%%

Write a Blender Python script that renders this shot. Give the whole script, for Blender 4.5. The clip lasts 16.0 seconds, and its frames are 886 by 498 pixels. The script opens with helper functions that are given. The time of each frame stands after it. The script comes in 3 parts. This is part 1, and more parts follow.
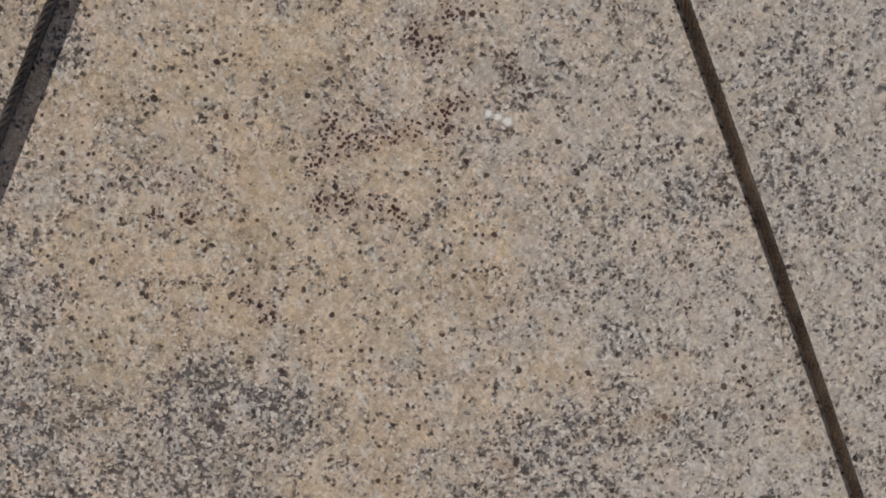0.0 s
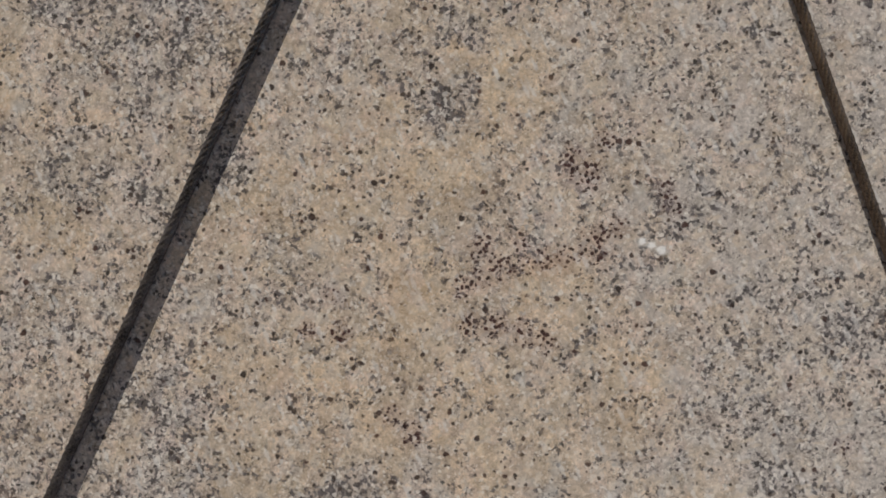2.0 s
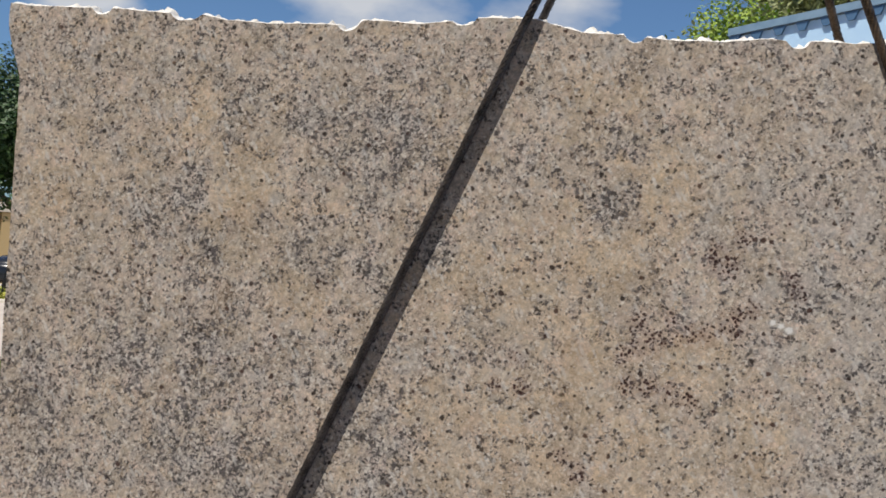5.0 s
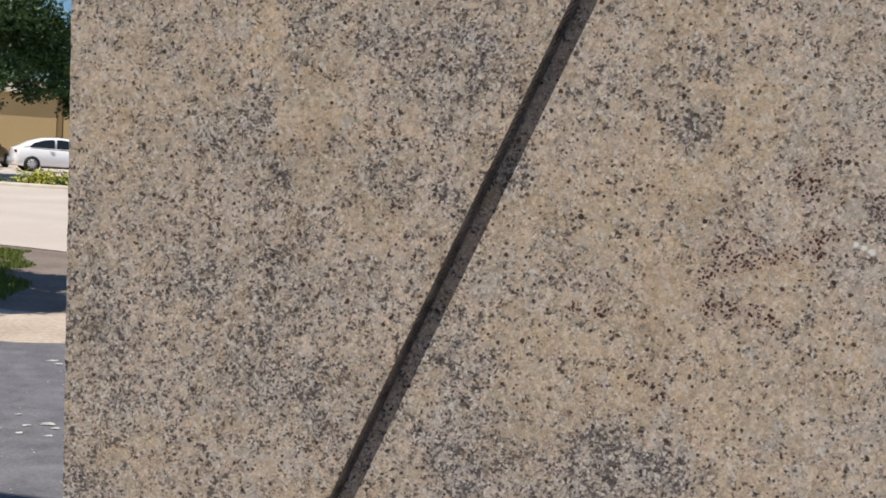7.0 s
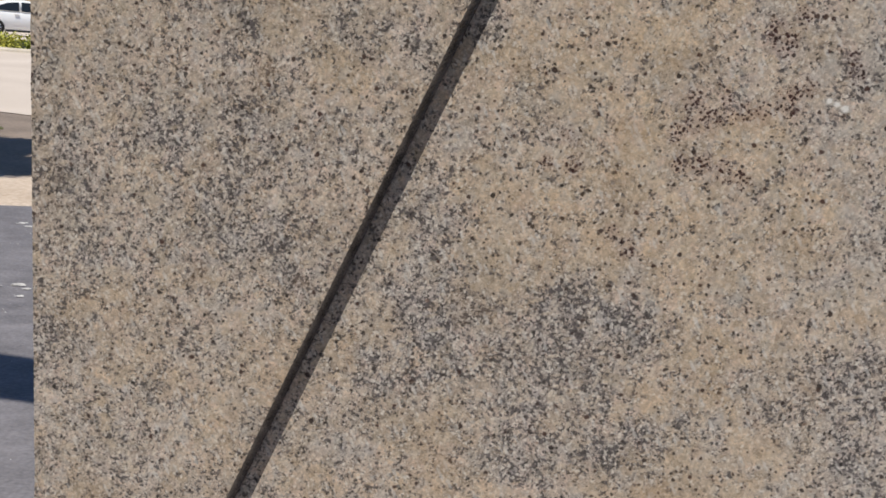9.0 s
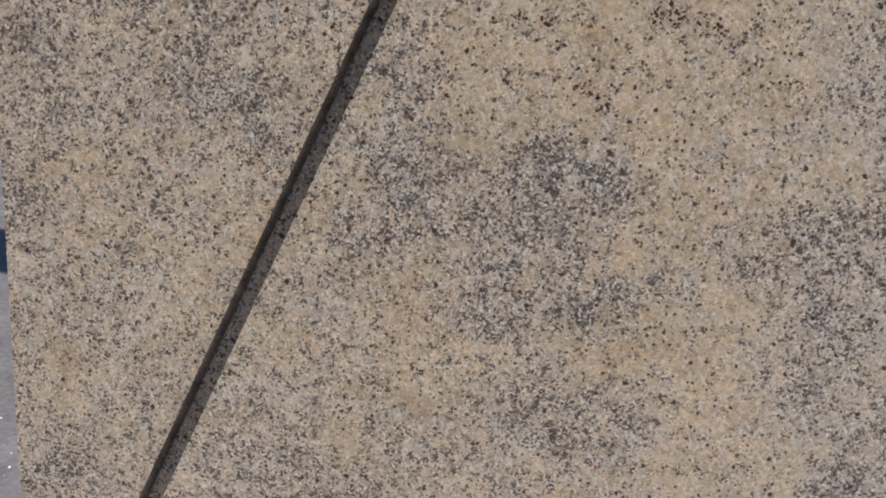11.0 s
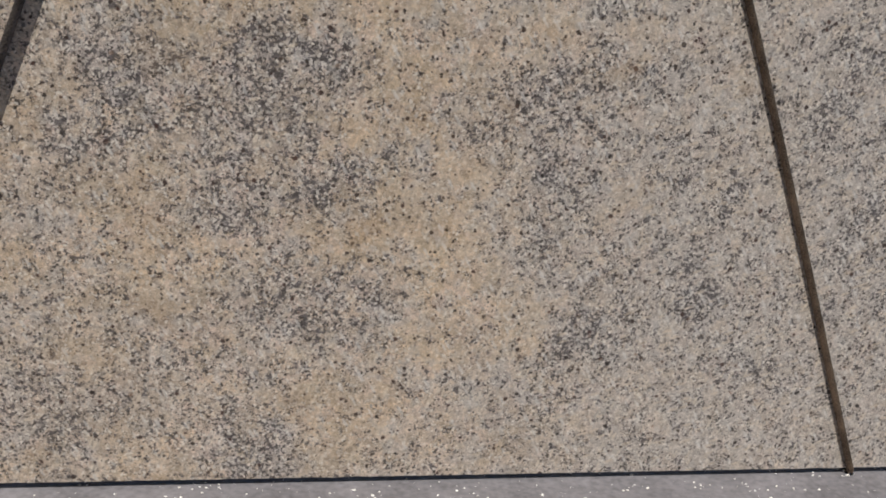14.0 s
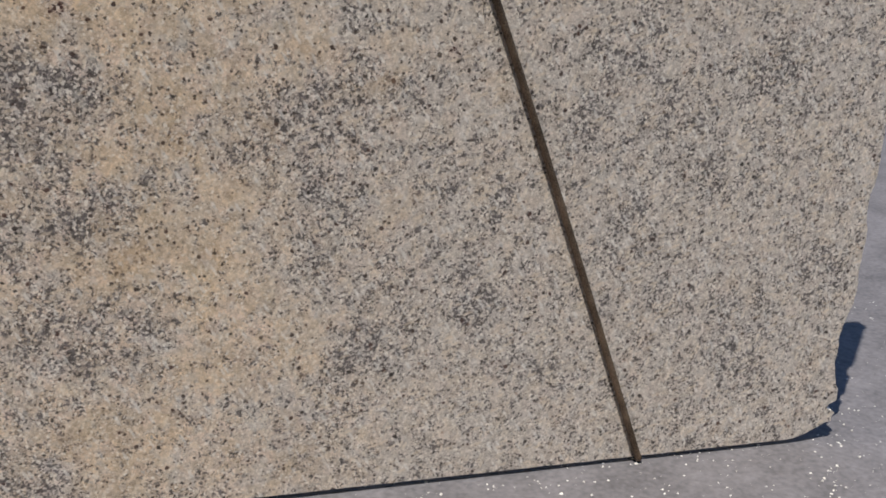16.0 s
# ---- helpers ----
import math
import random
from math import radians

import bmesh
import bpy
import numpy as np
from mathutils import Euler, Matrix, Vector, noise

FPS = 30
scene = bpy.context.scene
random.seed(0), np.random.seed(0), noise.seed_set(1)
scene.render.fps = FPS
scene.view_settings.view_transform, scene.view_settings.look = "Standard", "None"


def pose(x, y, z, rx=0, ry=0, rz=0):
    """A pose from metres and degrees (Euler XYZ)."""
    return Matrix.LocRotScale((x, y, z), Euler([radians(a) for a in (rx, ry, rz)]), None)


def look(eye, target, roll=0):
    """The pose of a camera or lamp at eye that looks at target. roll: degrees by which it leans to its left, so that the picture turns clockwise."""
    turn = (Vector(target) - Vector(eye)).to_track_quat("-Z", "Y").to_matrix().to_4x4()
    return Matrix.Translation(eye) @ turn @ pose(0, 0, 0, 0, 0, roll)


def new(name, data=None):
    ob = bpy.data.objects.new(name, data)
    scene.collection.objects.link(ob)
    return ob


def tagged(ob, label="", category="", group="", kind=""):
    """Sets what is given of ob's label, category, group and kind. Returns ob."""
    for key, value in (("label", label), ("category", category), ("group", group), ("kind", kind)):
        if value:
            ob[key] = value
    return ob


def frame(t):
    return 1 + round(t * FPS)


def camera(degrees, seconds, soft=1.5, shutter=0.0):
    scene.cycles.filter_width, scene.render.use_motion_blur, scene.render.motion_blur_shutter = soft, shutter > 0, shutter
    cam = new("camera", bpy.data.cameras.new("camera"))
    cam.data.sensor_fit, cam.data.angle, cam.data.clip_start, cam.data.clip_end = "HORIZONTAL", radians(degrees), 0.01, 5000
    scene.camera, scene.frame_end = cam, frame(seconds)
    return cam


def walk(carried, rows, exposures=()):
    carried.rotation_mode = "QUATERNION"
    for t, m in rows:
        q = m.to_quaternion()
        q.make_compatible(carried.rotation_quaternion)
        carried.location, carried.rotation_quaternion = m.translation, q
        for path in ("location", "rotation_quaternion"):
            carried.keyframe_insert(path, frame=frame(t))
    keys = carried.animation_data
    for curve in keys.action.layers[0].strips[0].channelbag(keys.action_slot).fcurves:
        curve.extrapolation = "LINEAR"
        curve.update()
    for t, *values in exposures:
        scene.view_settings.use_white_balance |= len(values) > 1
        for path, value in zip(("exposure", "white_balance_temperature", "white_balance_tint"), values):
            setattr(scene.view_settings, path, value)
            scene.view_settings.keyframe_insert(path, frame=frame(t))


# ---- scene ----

%%

> [Set exercise]: Exclude the images, then output the data above word for word.

> [Expected answer]:
Write a Blender Python script that renders this shot. Give the whole script, for Blender 4.5. The clip lasts 16.0 seconds, and its frames are 886 by 498 pixels. The script opens with helper functions that are given. The time of each frame stands after it. The script comes in 3 parts. This is part 1, and more parts follow.
0.0 s
2.0 s
5.0 s
7.0 s
9.0 s
11.0 s
14.0 s
16.0 s
# ---- helpers ----
import math
import random
from math import radians

import bmesh
import bpy
import numpy as np
from mathutils import Euler, Matrix, Vector, noise

FPS = 30
scene = bpy.context.scene
random.seed(0), np.random.seed(0), noise.seed_set(1)
scene.render.fps = FPS
scene.view_settings.view_transform, scene.view_settings.look = "Standard", "None"


def pose(x, y, z, rx=0, ry=0, rz=0):
    """A pose from metres and degrees (Euler XYZ)."""
    return Matrix.LocRotScale((x, y, z), Euler([radians(a) for a in (rx, ry, rz)]), None)


def look(eye, target, roll=0):
    """The pose of a camera or lamp at eye that looks at target. roll: degrees by which it leans to its left, so that the picture turns clockwise."""
    turn = (Vector(target) - Vector(eye)).to_track_quat("-Z", "Y").to_matrix().to_4x4()
    return Matrix.Translation(eye) @ turn @ pose(0, 0, 0, 0, 0, roll)


def new(name, data=None):
    ob = bpy.data.objects.new(name, data)
    scene.collection.objects.link(ob)
    return ob


def tagged(ob, label="", category="", group="", kind=""):
    """Sets what is given of ob's label, category, group and kind. Returns ob."""
    for key, value in (("label", label), ("category", category), ("group", group), ("kind", kind)):
        if value:
            ob[key] = value
    return ob


def frame(t):
    return 1 + round(t * FPS)


def camera(degrees, seconds, soft=1.5, shutter=0.0):
    scene.cycles.filter_width, scene.render.use_motion_blur, scene.render.motion_blur_shutter = soft, shutter > 0, shutter
    cam = new("camera", bpy.data.cameras.new("camera"))
    cam.data.sensor_fit, cam.data.angle, cam.data.clip_start, cam.data.clip_end = "HORIZONTAL", radians(degrees), 0.01, 5000
    scene.camera, scene.frame_end = cam, frame(seconds)
    return cam


def walk(carried, rows, exposures=()):
    carried.rotation_mode = "QUATERNION"
    for t, m in rows:
        q = m.to_quaternion()
        q.make_compatible(carried.rotation_quaternion)
        carried.location, carried.rotation_quaternion = m.translation, q
        for path in ("location", "rotation_quaternion"):
            carried.keyframe_insert(path, frame=frame(t))
    keys = carried.animation_data
    for curve in keys.action.layers[0].strips[0].channelbag(keys.action_slot).fcurves:
        curve.extrapolation = "LINEAR"
        curve.update()
    for t, *values in exposures:
        scene.view_settings.use_white_balance |= len(values) > 1
        for path, value in zip(("exposure", "white_balance_temperature", "white_balance_tint"), values):
            setattr(scene.view_settings, path, value)
            scene.view_settings.keyframe_insert(path, frame=frame(t))


# ---- scene ----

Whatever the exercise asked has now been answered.